Our Cars : Alexander’s Rover Tourer – back from the brink

Carole Nash Classic Insurance Specialists

Words and photography: Alexander Boucke

In January 2017 I wrote about the accident which put our trusty Rover Tourer’s fate on trial. Yes, that was quite a while ago but, to cut a long story short, the Rover is back – well, actually, since June 2017.

Looking at the picture above, it did look bleak for the nearly 20-year old Rover. However, a closer examination revealed that not all was lost: apart from the headlamp frame, all the damage was to bolt on panels and parts. Unfortunately, not all the parts needed were available new and so the hunt was on…

With a lot of help from my good friend Holger, not so much help from the insurance company (who needed help from a lawyer) and a few lucky buys off the Internet, the work finally started. While I tried to piece together most of the front end (bonnet, bumper, front panel, headlamps, grille, A/C condenser and pipes, radiator and fan and quite a bit more), the fight with the insurance company started. Their assessor claimed the car was a write-off, but deviated only a very few Euros from the repair estimate. Anyway, to cut a long story short, a persistant lawyer helped me to get a pay-out for the total cost of the repairs – only, though, after some months and an exchange of several dozens of letters. Finding all the parts used or new (where available) was actually less painful and much quicker.

I was determined not to let go of the Tourer just short of its 20th birthday and after completing 300,000 kms, so the repair work continued to a finally rather reasonable result. Only our modified Mk1 front could not yet be replicated, as I was not able to source an early bonnet at the time.

Before heading for the bi-annual re-test, we decided that it was about time to change the rubbers and dampers on the rear suspension for the first time. Every single bolt as well as the bushings put up a real fight trying to be freed from their place after so many miles.

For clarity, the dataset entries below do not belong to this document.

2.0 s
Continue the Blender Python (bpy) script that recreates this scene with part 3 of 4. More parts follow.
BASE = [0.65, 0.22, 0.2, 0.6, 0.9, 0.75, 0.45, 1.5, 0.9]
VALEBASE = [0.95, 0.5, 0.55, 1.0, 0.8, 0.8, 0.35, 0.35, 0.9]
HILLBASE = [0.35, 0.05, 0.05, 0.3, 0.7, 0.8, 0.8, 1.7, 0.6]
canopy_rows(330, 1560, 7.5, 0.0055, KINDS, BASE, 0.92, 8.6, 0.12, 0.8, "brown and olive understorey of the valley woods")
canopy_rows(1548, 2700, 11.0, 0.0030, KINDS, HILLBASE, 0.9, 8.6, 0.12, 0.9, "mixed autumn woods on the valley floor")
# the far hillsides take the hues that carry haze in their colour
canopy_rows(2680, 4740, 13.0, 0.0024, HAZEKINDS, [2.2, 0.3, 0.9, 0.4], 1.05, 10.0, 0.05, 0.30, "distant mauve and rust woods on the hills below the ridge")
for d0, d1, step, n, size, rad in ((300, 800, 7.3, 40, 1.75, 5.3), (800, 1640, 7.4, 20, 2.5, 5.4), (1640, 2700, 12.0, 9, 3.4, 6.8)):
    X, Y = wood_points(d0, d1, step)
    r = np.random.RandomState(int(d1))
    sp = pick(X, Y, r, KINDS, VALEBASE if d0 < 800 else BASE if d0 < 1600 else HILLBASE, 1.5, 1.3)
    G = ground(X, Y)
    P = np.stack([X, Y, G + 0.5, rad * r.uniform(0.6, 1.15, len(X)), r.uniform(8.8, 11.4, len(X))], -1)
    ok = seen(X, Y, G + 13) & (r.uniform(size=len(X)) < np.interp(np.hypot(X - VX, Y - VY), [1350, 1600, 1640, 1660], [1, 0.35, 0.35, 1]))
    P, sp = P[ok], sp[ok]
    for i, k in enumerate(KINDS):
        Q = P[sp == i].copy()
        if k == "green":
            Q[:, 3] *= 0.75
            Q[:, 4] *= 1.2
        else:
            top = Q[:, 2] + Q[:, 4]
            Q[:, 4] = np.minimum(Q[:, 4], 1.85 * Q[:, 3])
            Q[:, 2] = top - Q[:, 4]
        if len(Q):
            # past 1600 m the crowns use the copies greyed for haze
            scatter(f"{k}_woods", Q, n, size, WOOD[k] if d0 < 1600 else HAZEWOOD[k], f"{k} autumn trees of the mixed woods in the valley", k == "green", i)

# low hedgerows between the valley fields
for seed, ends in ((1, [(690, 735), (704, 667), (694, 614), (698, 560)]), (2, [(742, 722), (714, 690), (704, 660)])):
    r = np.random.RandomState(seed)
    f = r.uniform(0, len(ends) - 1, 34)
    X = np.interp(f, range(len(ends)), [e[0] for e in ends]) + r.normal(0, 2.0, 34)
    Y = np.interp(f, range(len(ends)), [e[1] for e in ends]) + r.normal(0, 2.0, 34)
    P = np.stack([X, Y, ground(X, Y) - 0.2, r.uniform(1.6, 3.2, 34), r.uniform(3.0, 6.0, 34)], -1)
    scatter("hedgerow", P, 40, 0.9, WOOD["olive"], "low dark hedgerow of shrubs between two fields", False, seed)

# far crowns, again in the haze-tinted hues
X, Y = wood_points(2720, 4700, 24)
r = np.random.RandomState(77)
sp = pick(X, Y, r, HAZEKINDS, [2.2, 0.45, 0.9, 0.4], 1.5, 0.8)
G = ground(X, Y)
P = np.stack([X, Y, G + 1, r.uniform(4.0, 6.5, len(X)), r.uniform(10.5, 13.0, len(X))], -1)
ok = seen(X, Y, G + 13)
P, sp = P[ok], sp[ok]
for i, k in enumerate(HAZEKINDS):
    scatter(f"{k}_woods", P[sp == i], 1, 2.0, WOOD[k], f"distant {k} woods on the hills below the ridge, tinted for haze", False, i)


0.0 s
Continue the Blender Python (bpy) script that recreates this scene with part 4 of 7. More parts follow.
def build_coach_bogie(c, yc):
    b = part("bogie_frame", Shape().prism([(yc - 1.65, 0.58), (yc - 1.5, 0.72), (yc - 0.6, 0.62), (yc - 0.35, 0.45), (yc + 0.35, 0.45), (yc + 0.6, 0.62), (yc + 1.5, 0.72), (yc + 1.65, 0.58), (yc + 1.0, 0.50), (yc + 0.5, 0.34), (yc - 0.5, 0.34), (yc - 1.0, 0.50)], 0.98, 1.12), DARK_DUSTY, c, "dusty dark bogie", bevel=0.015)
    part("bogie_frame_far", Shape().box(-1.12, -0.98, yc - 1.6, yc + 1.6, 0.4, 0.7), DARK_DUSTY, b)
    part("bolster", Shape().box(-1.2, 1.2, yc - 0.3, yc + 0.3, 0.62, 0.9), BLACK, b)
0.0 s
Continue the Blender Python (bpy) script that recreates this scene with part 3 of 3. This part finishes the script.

In the end, the test was passed with flying colours – and, with the A/C recharged as the final measure, the car is back in (occasional) service. Now to get that counter over the 300k kms mark…

Alexander Boucke

Based in Aachen, Germany, Alexander has had BMC>ARG cars around him since birth - in fact his earliest childhood memories are from buying a new Landcrab with his family at the age of two. The new cars have aged to classic cars and a few more have joined the family fleet - most of them by now proper classics and many with Hydrolastic or Hydragas suspension. Alexander joined the AROnline team back in 2002 when helping out to get some facts right on the Austin 3 Litre.

7 Comments

  1. Looks good but don’t mention the words “insurance company” in my presence – I ended up having to set the police onto one – and the excuses they tried to make stick – not to mention outright lies..
    The interior looks like new, drivers seat shows the mileage but that’s all. Glad it’s still going – haven’t seen one for years here.

  2. Having had two Tourers, they now seem to have become very rare, succumbing to terminal chassis rot. I saw a rare late model light blue one on AutoTrader some time ago with 11k miles – should have nabbed it. Last time I looked Rimmer Brothers had some Tourer-unique panels in stock.

  3. Probably not that common in Germany in the nineties, but a lot better looking than the Mark 3 Golf and its vile sibling the Vento( probably the ugliest German car ever and an insult to the Jetta it replaced).